[BEGIN]
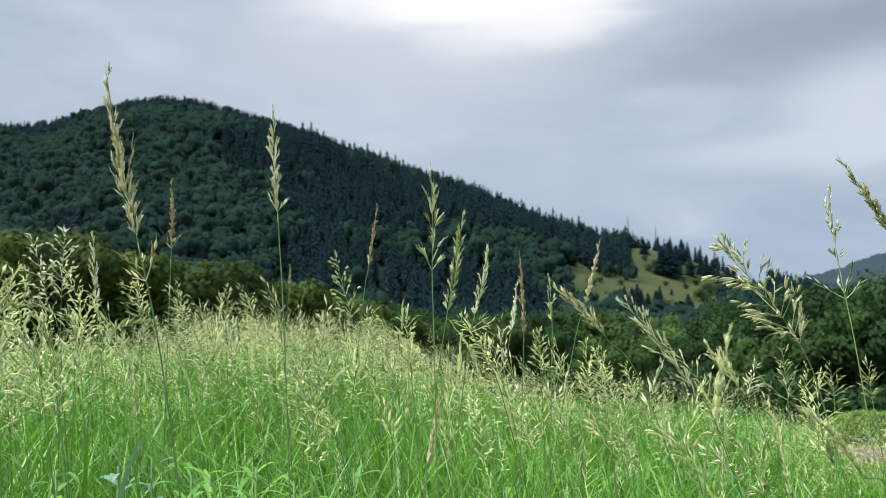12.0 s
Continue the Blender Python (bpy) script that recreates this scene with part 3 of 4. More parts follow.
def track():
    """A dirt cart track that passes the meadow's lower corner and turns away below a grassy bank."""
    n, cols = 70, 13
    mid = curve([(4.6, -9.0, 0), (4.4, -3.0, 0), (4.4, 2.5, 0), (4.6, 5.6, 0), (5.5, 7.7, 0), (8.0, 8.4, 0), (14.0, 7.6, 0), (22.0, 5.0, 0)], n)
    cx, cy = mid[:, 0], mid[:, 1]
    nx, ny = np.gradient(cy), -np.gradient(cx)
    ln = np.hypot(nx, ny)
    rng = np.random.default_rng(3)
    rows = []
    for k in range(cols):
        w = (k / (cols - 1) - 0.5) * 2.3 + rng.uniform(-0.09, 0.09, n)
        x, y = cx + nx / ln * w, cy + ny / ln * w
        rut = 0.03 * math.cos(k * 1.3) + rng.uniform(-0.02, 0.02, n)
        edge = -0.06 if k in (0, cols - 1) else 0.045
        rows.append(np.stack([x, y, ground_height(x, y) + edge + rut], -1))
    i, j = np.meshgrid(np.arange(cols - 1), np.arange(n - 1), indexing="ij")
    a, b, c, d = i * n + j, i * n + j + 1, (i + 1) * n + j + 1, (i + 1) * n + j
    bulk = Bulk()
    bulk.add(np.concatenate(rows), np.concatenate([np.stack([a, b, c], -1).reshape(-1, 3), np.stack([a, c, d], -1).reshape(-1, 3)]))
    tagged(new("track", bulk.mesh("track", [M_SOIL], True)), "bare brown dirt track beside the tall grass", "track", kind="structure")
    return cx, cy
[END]
◆ BRIEF
Write out the listing above exactly as it stands, pictures excluded.

◆ FINAL RESULT
12.0 s
Continue the Blender Python (bpy) script that recreates this scene with part 3 of 4. More parts follow.
def track():
    """A dirt cart track that passes the meadow's lower corner and turns away below a grassy bank."""
    n, cols = 70, 13
    mid = curve([(4.6, -9.0, 0), (4.4, -3.0, 0), (4.4, 2.5, 0), (4.6, 5.6, 0), (5.5, 7.7, 0), (8.0, 8.4, 0), (14.0, 7.6, 0), (22.0, 5.0, 0)], n)
    cx, cy = mid[:, 0], mid[:, 1]
    nx, ny = np.gradient(cy), -np.gradient(cx)
    ln = np.hypot(nx, ny)
    rng = np.random.default_rng(3)
    rows = []
    for k in range(cols):
        w = (k / (cols - 1) - 0.5) * 2.3 + rng.uniform(-0.09, 0.09, n)
        x, y = cx + nx / ln * w, cy + ny / ln * w
        rut = 0.03 * math.cos(k * 1.3) + rng.uniform(-0.02, 0.02, n)
        edge = -0.06 if k in (0, cols - 1) else 0.045
        rows.append(np.stack([x, y, ground_height(x, y) + edge + rut], -1))
    i, j = np.meshgrid(np.arange(cols - 1), np.arange(n - 1), indexing="ij")
    a, b, c, d = i * n + j, i * n + j + 1, (i + 1) * n + j + 1, (i + 1) * n + j
    bulk = Bulk()
    bulk.add(np.concatenate(rows), np.concatenate([np.stack([a, b, c], -1).reshape(-1, 3), np.stack([a, c, d], -1).reshape(-1, 3)]))
    tagged(new("track", bulk.mesh("track", [M_SOIL], True)), "bare brown dirt track beside the tall grass", "track", kind="structure")
    return cx, cy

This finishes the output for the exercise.